Under the regulation, companies have been obliged to seek user consent to install “cookies” enabling browsers to save information about a user’s online habits to serve up highly targeted ads.

Industry data suggests only three percent of internet users actually approve of cookies, but more than 90 percent are pressured to consent due to a “deceptive design” which mostly features “accept” buttons.

Stymied by the absence of a simple “yes or no” option and overwhelmed by a deluge of pop-ups, users get so fed up that they simply give up, Schrems said. Contrary to the law’s intent, the burden is being “shifted to the individual consumer, who should figure it out”.

Even though society now realises the importance of the right to have private information be forgotten or removed from the internet, real control over personal data is still far-off, the activist said. But NOYB has been helping those who want to take back control by launching
privacy rights campaigns that led companies to adopt “reject” buttons.

 Shift of business model 

Regulators have imposed big penalties on companies that violated GDPR rules: Facebook owner Meta, whose European headquarters are in Dublin, was hit with fines totalling 390 million euros ($424 million) in January.

One reason why tech giants like Google or Meta as well as smaller companies choose against playing by the GDPR rules is because circumventing them pays off, Schrems said.

Thriving on the use of private data, tech behemoths make “10 to 20 times more money by violating the law, even if they get slapped with the maximum fine”, he added.

Contacted by AFP, both companies said they were working hard to make sure their practices complied with the regulations.

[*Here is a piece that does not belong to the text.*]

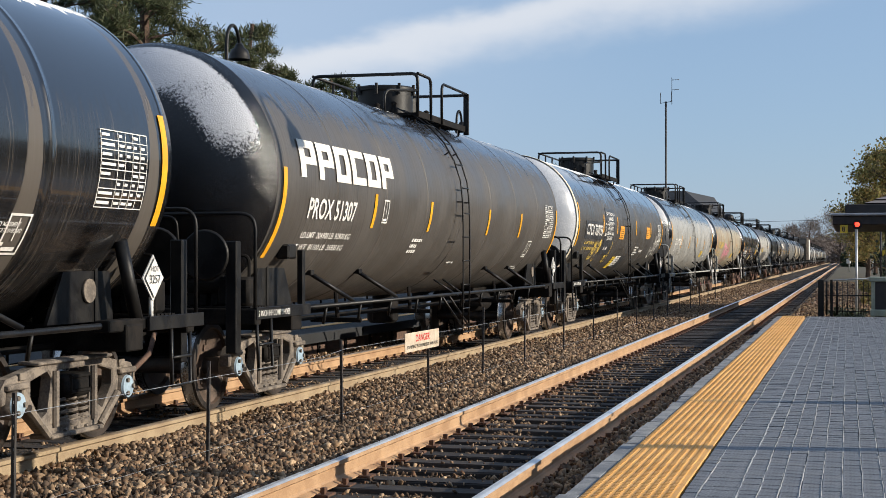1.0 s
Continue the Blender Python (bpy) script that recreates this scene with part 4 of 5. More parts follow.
BLACK1 = tank_paint("tank_black_banded", (0.011, 0.011, 0.012), (0.060, 0.050, 0.041), (0.008, 0.009, 0.012), 2.75, 0.9, 0.14, 0.30, 1.93, coat=0.9, pitch=0.05, film_coat=1.0, pale_top=1.3)
BLACK2 = tank_paint("tank_black_dusty", (0.085, 0.076, 0.067), (0.020, 0.017, 0.015), (0.020, 0.021, 0.026), 3.25, 0.45, 0.32, 0.55, pale_top=0.3)
BLACK3 = tank_paint("tank_charcoal", (0.070, 0.064, 0.058), (0.016, 0.015, 0.014), (0.012, 0.013, 0.017), 3.05, 0.55, 0.28, 0.52, film_coat=1.0, pale_top=1.2)
GREY4 = tank_paint("tank_grey_streaked", (0.37, 0.365, 0.345), (0.045, 0.041, 0.037), (0.016, 0.019, 0.025), 2.98, 0.9, 0.30, 0.55, spill=7.7, film_coat=0.65, pale_top=0.9, ragged=0.24)
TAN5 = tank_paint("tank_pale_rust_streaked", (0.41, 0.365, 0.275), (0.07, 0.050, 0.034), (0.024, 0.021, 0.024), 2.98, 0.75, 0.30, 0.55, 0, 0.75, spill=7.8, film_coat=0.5)
BLACK6 = tank_paint("tank_black_gloss_banded", (0.009, 0.009, 0.011), (0.045, 0.038, 0.032), (0.008, 0.009, 0.012), 2.75, 0.7, 0.10, 0.26, 1.75, coat=1.0, pitch=0.055, film_coat=1.0, pale_top=0.5)
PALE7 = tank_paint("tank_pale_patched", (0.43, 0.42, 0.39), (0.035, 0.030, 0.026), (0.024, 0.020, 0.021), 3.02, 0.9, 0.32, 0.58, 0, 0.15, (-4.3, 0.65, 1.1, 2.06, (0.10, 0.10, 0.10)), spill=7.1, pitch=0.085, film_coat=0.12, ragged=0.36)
BLACK8 = tank_paint("tank_black_plain", (0.042, 0.039, 0.036), (0.020, 0.018, 0.016), (0.018, 0.019, 0.022), 3.2, 0.3, 0.26, 0.42, coat=0.45, film_coat=0.8, pale_top=1.1)
GREY10 = tank_paint("tank_mid_grey", (0.15, 0.145, 0.13), (0.05, 0.045, 0.04), (0.04, 0.045, 0.05), 3.1, 0.7, 0.3, 0.55)

LOOKS = [
    (16.30, 6.76, dict(label="glossy black tank car with dull bands and white reporting marks", paint=BLACK1, ink=M["white_mark"], mark="TILX 257072", mark_h=0.235, mark_y=-5.5, mark_z=2.04, mark_len=2.1,
        lines=("LD LMT  213400 LB  96750 KG", "LT WT  72600 LB  32950 KG"), strips=(-3.38, -0.88, 1.94, 3.94), strip_z=2.14, trucks=(-6.03, 6.06), ladder=0.6, crown_y=-0.15, cage=1.7, hatch="dome", tan=True, cap="cap_blue", detail=True, spin=True,
        labels=((-2.25, 1.64, 0.93, 0.27, "lemon_mark"), (-1.05, 1.53, 0.95, 0.28, "orange_mark")), notes=((2.55, 1.74, 0.82, 0.05, ("4 FIBERGLASS INSULATION", "DO NOT EXCEED 450 F")), (3.88, 1.76, 1.0, 0.035, ("OWNERSHIP SUBJECT TO A SECURITY AGREEMENT", "FILED WITH THE SURFACE TRANSPORTATION BOARD"))), bars=((1.24, 1.56, 0.95, 0.36, 5), (3.86, 1.62, 0.9, 0.11, 2)), box_y=-3.12, line_len=1.78)),
    (33.50, 7.58, dict(label="dull black tank car with a large cream brand block", paint=BLACK2, ink=M["white_mark"], mark="PROX 51307", mark_h=0.23, mark_y=-6.58, mark_z=2.02, mark_len=1.64,
        lines=("LD LMT  204900 LB  92900 KG", "LT WT  81100 LB  36800 KG"), line_len=1.67, trucks=(-6.9, 7.16), strips=(-4.2, -1.6, 1.97, 4.45), rim_z=1.58, ladder=0.0, tan=True, cap="cap_blue", detail=True, spin=True, brake_fore=True, line_dy=0.0,
        bars=((-2.2, 1.65, 0.5, 0.26, 3), (0.35, 1.5, 0.5, 0.06, 1), (5.2, 1.38, 0.7, 0.1, 2)), seams=9, box_y=-3.86)),
    (51.40, 7.62, dict(label="charcoal tank car with pale end and sprayed tags", paint=BLACK3, head=M["grey_head"], ink=M["white_mark"], mark="CTCX 727193", mark_h=0.25, mark_y=-6.31, mark_z=2.12, mark_len=2.2, line_len=2.05,
        lines=("LD LMT  205300 LB  93100 KG", "LT WT  80700 LB  36600 KG"), line_ink=M["ochre_mark"], strips=(-3.97, -1.72, 1.82, 4.99), trucks=(-6.6, 7.1), strip_z=2.2, ladder=-0.2, crown_y=-0.4, tan=True, cap="cap_blue", detail=True, spin=True, brake_fore=True,
        labels=((-6.5, 2.02, 2.45, 0.42, "panel_dark"), (-3.62, 1.66, 1.45, 1.18, "panel_dark"), (-0.1, 1.32, 1.3, 0.42, "panel_dark"), (-1.2, 2.07, 0.75, 0.34, "orange_mark"), (4.02, 2.14, 0.78, 0.34, "orange_mark"), (-1.0, 1.32, 0.6, 0.40, "lemon_mark"), (-0.4, 1.36, 0.8, 0.36, "white_mark")),
        note_mid=0.5, notes=((-3.35, 1.78, 0.55, 0.09, ("SR 11961",)), (-3.5, 2.03, 1.25, 0.09, ("NOT FOR CLASS 3", "FLAMMABLE", "LIQUIDS WITH", "API GRAVITY", "GREATER THAN", "50 DEGREES")),), bars=((2.2, 1.66, 0.7, 0.3, 4), (3.3, 1.75, 0.6, 0.1, 2)), seams=9, line_dy=0.0, box_y=-3.72)),
    (69.65, 7.70, dict(label="pale grey tank car with dark streaks and a dark crown", paint=GREY4, ink=M["white_mark"], mark="CTCX 725309", mark_h=0.23, mark_y=-6.37, mark_z=2.03, mark_len=1.93,
        lines=("LD LMT  203000 LB  92100 KG", "LT WT  83000 LB  37600 KG"), line_ink=M["faint_mark"], line_len=1.6, line_dy=-0.1, strips=(-4.39, -1.60, 1.22, 4.36), head=M["grey_tarred"], trucks=(-6.85, 7.12), ladder=-0.78, crown_y=-1.0, deep=0.50, pale=True, pale_ladder=True, tan=True, cap="cap_red", detail=True, spin=True, table_ink=M["ink"],
        labels=((3.72, 1.62, 0.80, 0.27, "lemon_mark"),), seams=9, hatch="drum")),
    (87.75, 7.85, dict(label="pale tank car streaked with rust, pink graffiti on its side", paint=TAN5, ink=M["ink"], mark="UTLX 662443", mark_h=0.30, mark_y=-6.43, mark_z=2.04, mark_len=2.42, mark_ink=M["ochre_mark"],
        lines=("LD LMT  190000 LB", "LT WT  73000 LB"), line_ink=M["ochre_mark"], strips=(-3.8, 1.53, 4.69), strip_z=2.15, ladder=0.3, pale=True, cap="cap_red", detail=True, spin=True, deep=0.50, cage=3.0,
        labels=((2.39, 1.58, 0.82, 0.27, "lemon_mark"), (3.6, 1.66, 0.62, 0.20, "grime")), seams=9)),
    (105.38, 7.02, dict(label="glossy black tank car with dull bands and yellow labels", paint=BLACK6, ink=M["white_mark"], mark="GATX 89694", mark_h=0.21, mark_y=-5.8, mark_z=1.83, mark_len=2.1, line_len=1.98, line_dz=0.15,
        lines=("LD LMT  191200 LBS  86750 KGS", "LT WT  71800 LBS  32550 KGS"), strips=(-3.6, -1.1, 1.55, 4.5), rim_z=1.55, strip_z=1.82, ladder=-0.35, crown_y=-0.75, cage=1.75, hatch="dome", cap="cap_red", detail=True, spin=True, no_box=True, notes=((4.75, 2.30, 0.5, 0.10, ("FRA AIP",)), (2.6, 1.62, 0.82, 0.05, ("4 FIBERGLASS INSULATION", "DO NOT EXCEED 450 F"))), shoe="2 INCH TREAD COND SHOES", fore_placard=True,
        labels=((4.86, 1.82, 0.74, 0.31, "lemon_mark"), (0.35, 1.50, 0.34, 0.32, "lemon_mark"), (-6.75, 1.72, 0.26, 0.10, "red")), bars=((-3.5, 1.56, 0.75, 0.26, 4), (4.4, 1.50, 0.8, 0.2, 3)))),
    (122.15, 7.12, dict(label="off-white tank car with dark painted-over patches and black end", paint=PALE7, ink=M["ink"], mark="UTLX 645225", mark_h=0.26, mark_y=-5.65, mark_z=2.04, mark_len=2.15, line_len=1.5, mark_ink=M["ochre_mark"],
        lines=("LD LMT  192200 LB  87200 KG", "LT WT  70800 LB  32100 KG"), line_ink=M["ochre_mark"], strips=(-3.4, -1.2, 1.78, 4.1), head=M["grey_tarred"], prop_fore=True, trucks=(-6.18, 6.62), strip_z=2.15, ladder=0.70, crown_y=-1.25, cage=2.8, hatch="low", pale=True, pale_ladder=True, detail=True, spin=True, deep=0.50, fore_placard=True,
        table_ink=M["faint_mark"], labels=((-5.75, 1.98, 2.4, 0.36, "patch_grey"), (-6.05, 1.40, 1.65, 0.22, "patch_grey"), (-6.15, 1.62, 1.7, 0.14, "patch_grey"), (2.04, 2.14, 0.8, 0.31, "placard"), (2.22, 1.67, 0.58, 0.22, "patch_grey")), bars=((-1.9, 1.65, 0.35, 0.3, 4),))),
    (138.82, 6.90, dict(label="plain black tank car with white marks and salmon graffiti", paint=BLACK8, ink=M["white_mark"], mark="GATX 89597", mark_h=0.22, mark_y=-5.68, mark_z=1.90, mark_len=2.15, line_len=1.9, line_dz=0.15,
        lines=("LD LMT  191100 LB  86700 KG", "LT WT  71900 LB  32600 KG"), strips=(-3.51, -0.97, 1.9, 4.69), rim_z=1.6, trucks=(-5.92, 6.2), strip_z=1.89, ladder=-0.15, crown_y=-0.4, cage=1.8, hatch="dome", detail=True, spin=True, bars=((1.8, 1.5, 0.8, 0.4, 4), (4.6, 1.62, 0.9, 0.12, 2)))),
    (156.60, 7.95, dict(label="dull black tank car with a cream brand block", paint=BLACK2, ink=M["white_mark"], mark="PROX 51228", mark_h=0.23, mark_y=-6.4, mark_z=2.02, mark_len=1.64, line_len=1.67, lines=("LD LMT  204900 LB  92900 KG", "LT WT  81100 LB  36800 KG"), line_dy=0.0, detail=True, spin=True, seams=9)),
]
FAR = [(174.8, 7.8, GREY10, "grey-brown tank car with faded marks"), (194.0, 7.9, TAN5, "pale rust-streaked tank car"), (212.6, 7.6, BLACK3, "charcoal tank car with faded marks"), (252.4, 7.6, GREY4, "pale grey streaked tank car"),
       (270.6, 7.6, GREY10, "grey-brown tank car with faded marks"), (288.6, 7.6, PALE7, "off-white tank car with dark patch"), (306.6, 7.6, BLACK3, "charcoal tank car with faded marks"), (324.6, 7.6, GREY4, "pale grey streaked tank car"), (342.6, 7.6, GREY10, "grey-brown tank car with faded marks"),
       (360.6, 7.6, TAN5, "pale rust-streaked tank car"), (378.6, 7.6, GREY4, "pale grey streaked tank car"), (396.6, 7.6, BLACK3, "charcoal tank car with faded marks"), (414.6, 7.6, GREY10, "grey-brown tank car with faded marks"), (432.6, 7.6, PALE7, "off-white tank car with dark patch")]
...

Schrems also accuses national regulators of either being indifferent or lacking the resources to seriously investigate complaints. “It’s a race to the bottom,” Schrems said. “Each country has its own way of not getting anything done”.

Buoyed by his past legal victories, Schrems looks to what he calls the “bold” EU Court of Justice to bring about change as it “usually is a beacon of hope in all of this”.

Meanwhile, the European Commission is considering a procedures regulation to underpin and clarify the GDPR.

In the long-run, however, the situation will only improve once large companies “fundamentally shift their business models”. But that would require companies to stop being “as crazy profitable as they are right now,” Schrems said.